Nascimento: 22 de abril de 1870, Ulianovsk, Rússia
Falecimento: 21 de janeiro de 1924, Gorki Leninskiye, Rússia
*** Todos os grifos são nossos, Página 1917.
(1) Ver V. I. Lenine, Obras Completas, 5.a ed. em russo, t. 13, p. 388-392.
(2) O Conselho de coligação dos grupos de combate surgiu em Moscovo nos fins de Outubro de 1905. Inicialmente criado para uma luta prática contra os cem-negros, este órgão subsistiu até à insurreição de Dezembro. A maioria socialista-revolucionária e menchevique do Conselho de coligação dos grupos de combate introduzia a desorganização na sua atividade; nos dias da insurreição armada de Dezembro, o Conselho dos grupos de combate foi a reboque dos acontecimentos revolucionários e não soube desempenhar o papel de estado-maior operacional da insurreição.
(3) Trata-se da greve política geral que se iniciou por decisão do Comité do POSDR de Moscovo. A 7 (20) de Outubro eclodiu uma greve no caminho-de-ferro Moscovo-Kazán. Estendeu-se rapidamente a todos os centros industriais e transformou-se numa greve de toda a Rússia. O número de grevistas ultrapassou dois milhões. A greve de Outubro realizou-se sob a palavra de ordem do derrubamento da autocracia, do boicote ativo à Duma de Bulíguine, da convocação da Assembleia Constituinte e do estabelecimento da república democrática.
(4) V. I. Lenine cita uma tese da obra de K. Marx As Lutas de Classes em França de 1848 a 1850.
(5) Na tarde de 8 (21) de dezembro de 1905 os soldados e a polícia cercaram o jardim «Aquário» (na praça Sadovo-Triumfálnaia), onde, naquele momento, no edifício de um teatro, decorria um comício muito concorrido. Conseguiu-se evitar o derramamento de sangue graças às ações abnegadas dum grupo de combate operário que assegurava a defesa do comício; os assistentes que tinham armas tiveram a oportunidade de escapar por uma paliçada derrubada, mas os demais participantes do comício que saíram pela porta principal foram revistados e espancados e muitos deles foram presos.

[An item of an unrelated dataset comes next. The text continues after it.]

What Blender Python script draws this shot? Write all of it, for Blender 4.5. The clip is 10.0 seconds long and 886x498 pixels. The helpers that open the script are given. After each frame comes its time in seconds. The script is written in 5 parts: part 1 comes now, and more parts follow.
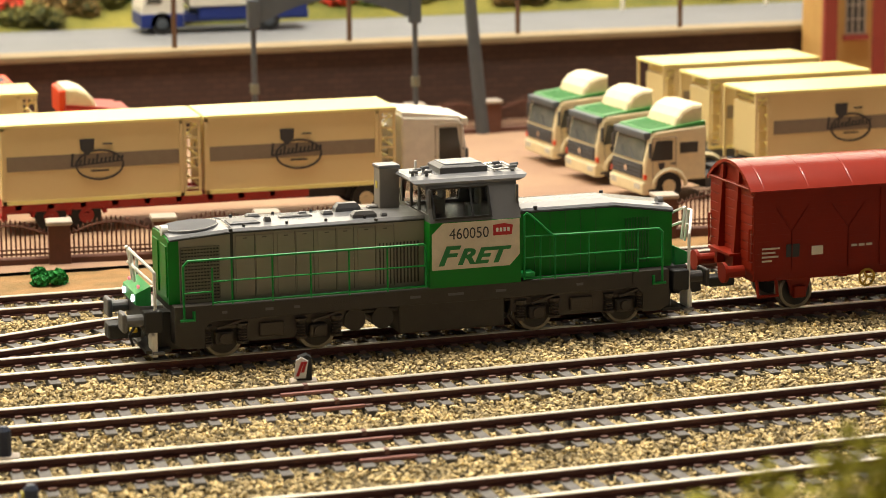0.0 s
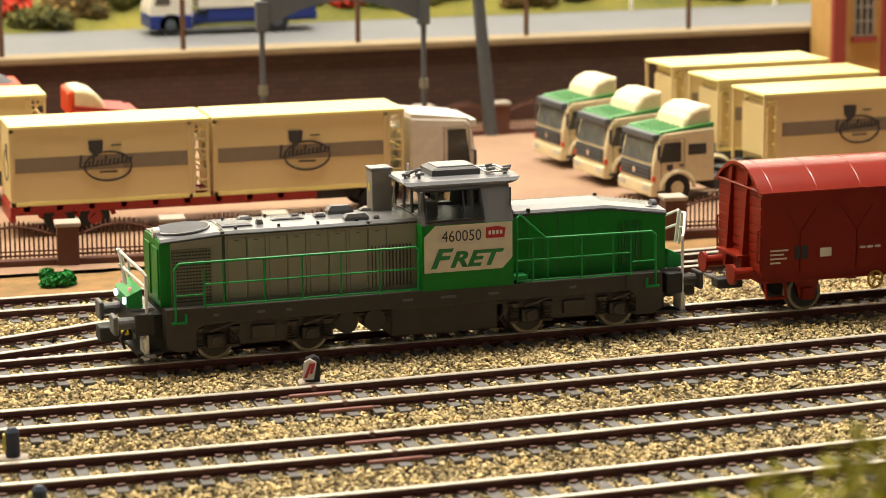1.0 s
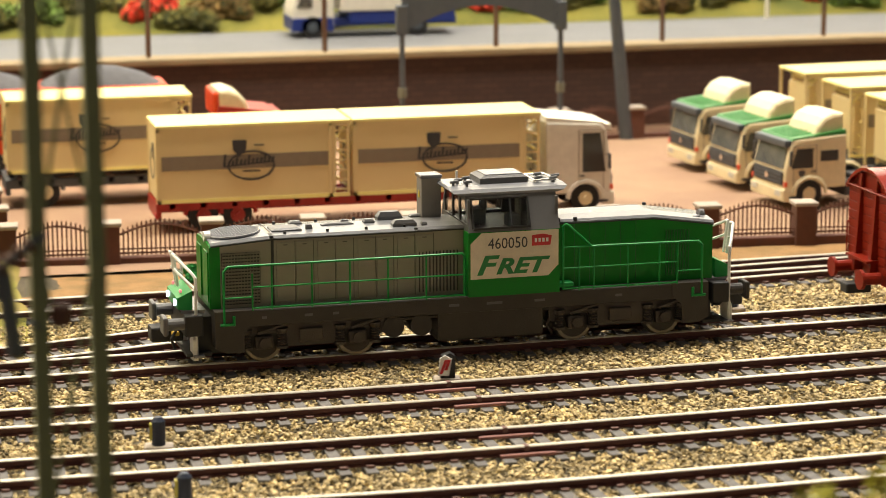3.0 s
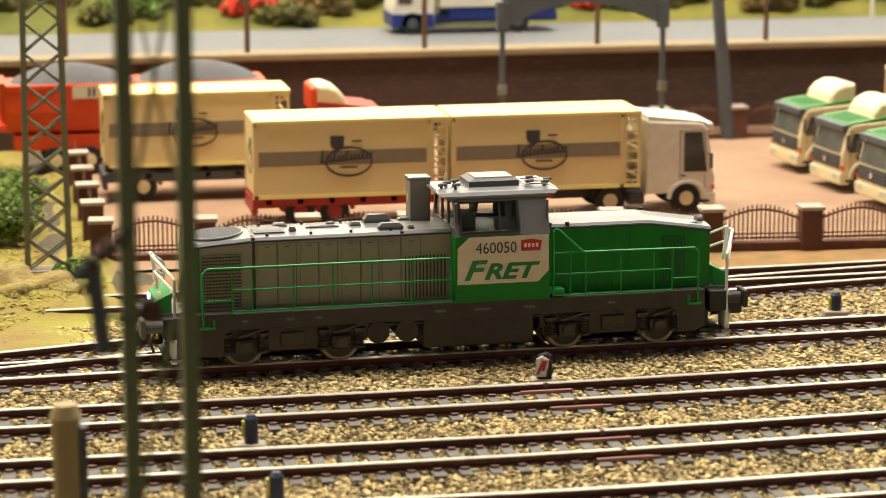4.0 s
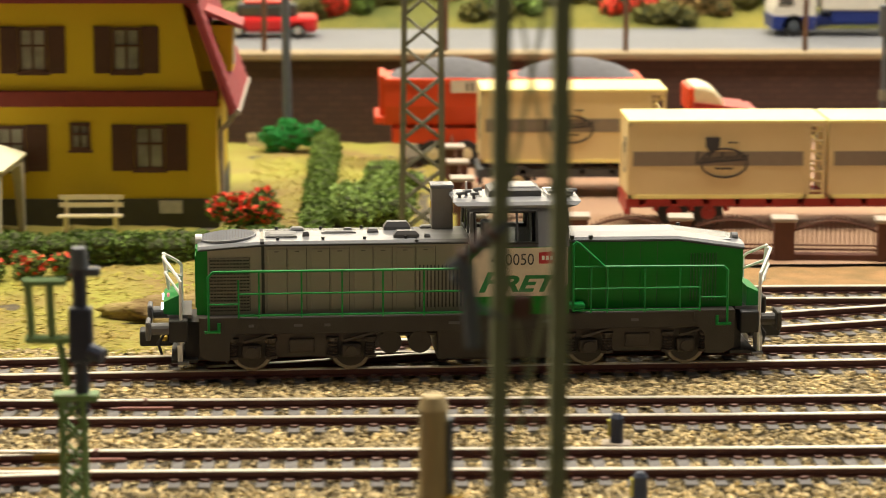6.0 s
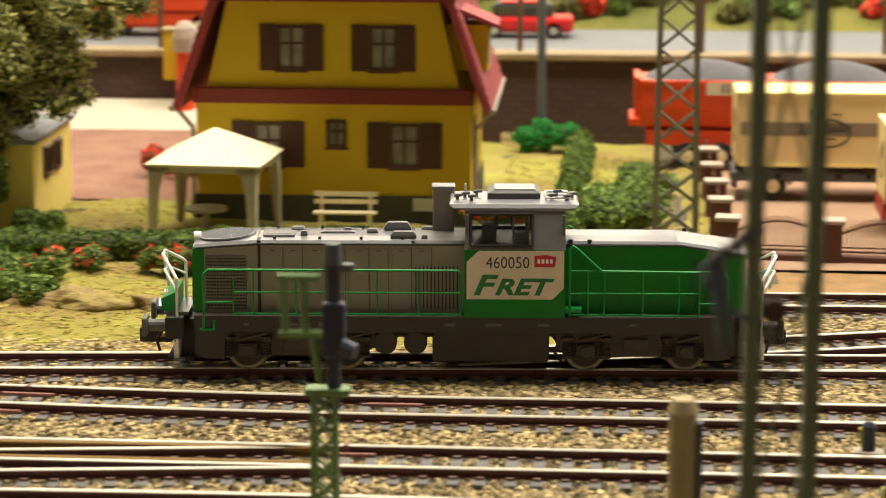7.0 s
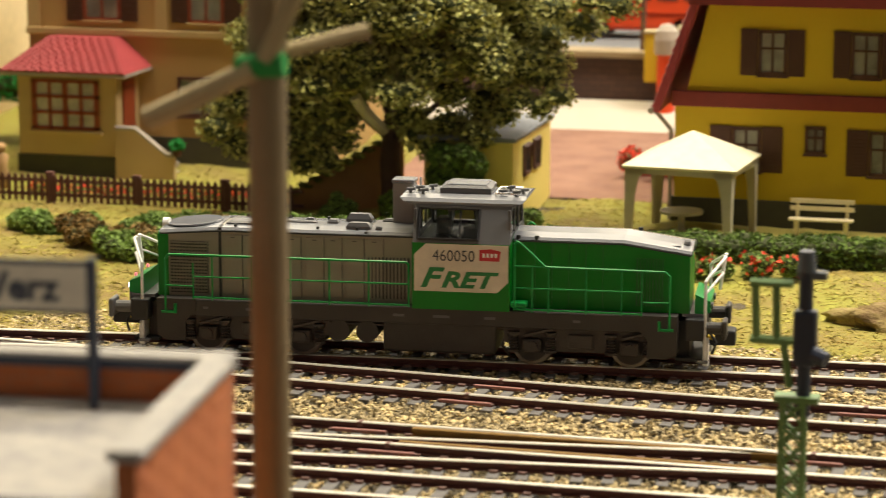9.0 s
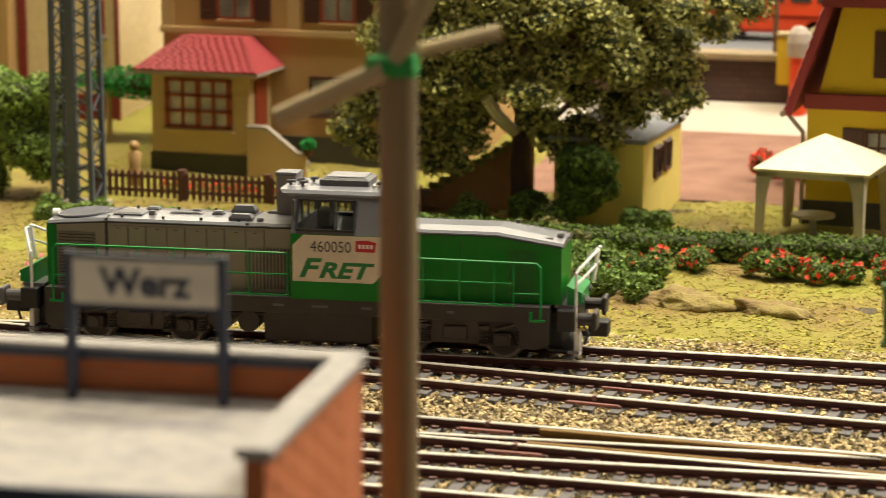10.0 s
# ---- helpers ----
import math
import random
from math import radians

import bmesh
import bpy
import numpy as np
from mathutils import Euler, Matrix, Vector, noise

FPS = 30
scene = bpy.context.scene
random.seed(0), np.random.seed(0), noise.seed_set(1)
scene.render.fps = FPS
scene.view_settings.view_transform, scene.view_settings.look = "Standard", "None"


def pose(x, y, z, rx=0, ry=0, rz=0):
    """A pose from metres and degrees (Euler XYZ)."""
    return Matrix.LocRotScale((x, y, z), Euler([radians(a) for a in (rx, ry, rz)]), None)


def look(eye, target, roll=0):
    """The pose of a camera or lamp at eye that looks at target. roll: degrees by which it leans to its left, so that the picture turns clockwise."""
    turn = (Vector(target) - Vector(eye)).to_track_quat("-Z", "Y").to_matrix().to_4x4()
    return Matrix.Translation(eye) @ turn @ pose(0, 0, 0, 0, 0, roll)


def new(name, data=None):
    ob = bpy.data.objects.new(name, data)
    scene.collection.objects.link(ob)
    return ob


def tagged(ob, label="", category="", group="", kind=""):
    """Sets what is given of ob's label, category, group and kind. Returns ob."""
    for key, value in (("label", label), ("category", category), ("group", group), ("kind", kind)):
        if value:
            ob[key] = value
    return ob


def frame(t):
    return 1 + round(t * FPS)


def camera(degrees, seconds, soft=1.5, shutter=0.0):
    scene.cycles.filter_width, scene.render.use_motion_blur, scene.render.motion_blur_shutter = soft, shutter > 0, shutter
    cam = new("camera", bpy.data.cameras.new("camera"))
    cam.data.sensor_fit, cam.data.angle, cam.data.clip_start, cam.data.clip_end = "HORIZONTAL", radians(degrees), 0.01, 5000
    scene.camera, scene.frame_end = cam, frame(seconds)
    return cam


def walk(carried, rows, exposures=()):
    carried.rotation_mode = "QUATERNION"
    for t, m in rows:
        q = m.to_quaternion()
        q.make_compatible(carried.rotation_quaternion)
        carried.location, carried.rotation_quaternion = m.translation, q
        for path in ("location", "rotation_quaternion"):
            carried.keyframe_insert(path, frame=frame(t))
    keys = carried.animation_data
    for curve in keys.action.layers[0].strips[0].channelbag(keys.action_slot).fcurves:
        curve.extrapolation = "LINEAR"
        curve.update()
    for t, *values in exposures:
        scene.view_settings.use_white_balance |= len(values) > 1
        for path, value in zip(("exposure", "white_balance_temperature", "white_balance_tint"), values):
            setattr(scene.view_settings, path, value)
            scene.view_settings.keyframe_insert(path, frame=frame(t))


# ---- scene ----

(6) O edifício da escola de Fídler (perto da rua Tchístie prudí) era um lugar permanente de comícios e reuniões do partido. Na noite de 9 (22) de Dezembro de 1905 a casa de Fídler, onde na altura decorria um comício, foi cercada pela tropa. Depois de os assistentes, entre os quais predominavam os membros dos grupos de combate, se terem recusado a render-se e se terem barricado no local, a tropa submeteu o edifício ao fogo de artilharia e metralhadoras; foram mortas e feridas mais de 30 pessoas e presas 120.
(7) O regimento Semiónovski da guarda foi enviado em 1905 de Petersburgo a Moscovo para esmagar a insurreição dos operários de Moscovo.
(8) Trata-se da obra Revolução e Contra-Revolução na Alemanha, escrita por F. Engels. Foi publicada em 1851-1852 numa série de artigos no jornal New York Daily Tribune com a assinatura de Marx, que queria inicialmente redigir essa obra ele próprio, mas, estando ocupado nas pesquisas econômicas, passou o trabalho dos artigos a Engels. Durante a elaboração desta obra, Engels aconselhava-se constantemente com Marx e dava-lhe a conhecer os artigos antes de enviá-los à imprensa. Só em 1913, devido à publicação da correspondência entre Marx e Engels, se tornou conhecido que Revolução e Contra-Revolução na Alemanha foi escrita por Engels.
(9) Esta tese foi desenvolvida mais de uma vez por F. Engels em várias das suas obras, nomeadamente na obra Anti-Dühring.
(10) Em dezembro de 1905 algumas cidades letãs foram ocupadas por destacamentos de operários, assalariados agrícolas e camponeses sublevados. Começou uma guerra de guerrilhas contra as tropas tsaristas. Em Janeiro de 1906, as insurreições na Letónia foram esmagadas por expedições punitivas.
(11) Trata-se dos motins na fortaleza de Sveaborg e em Cronstadt, em Julho de 1906.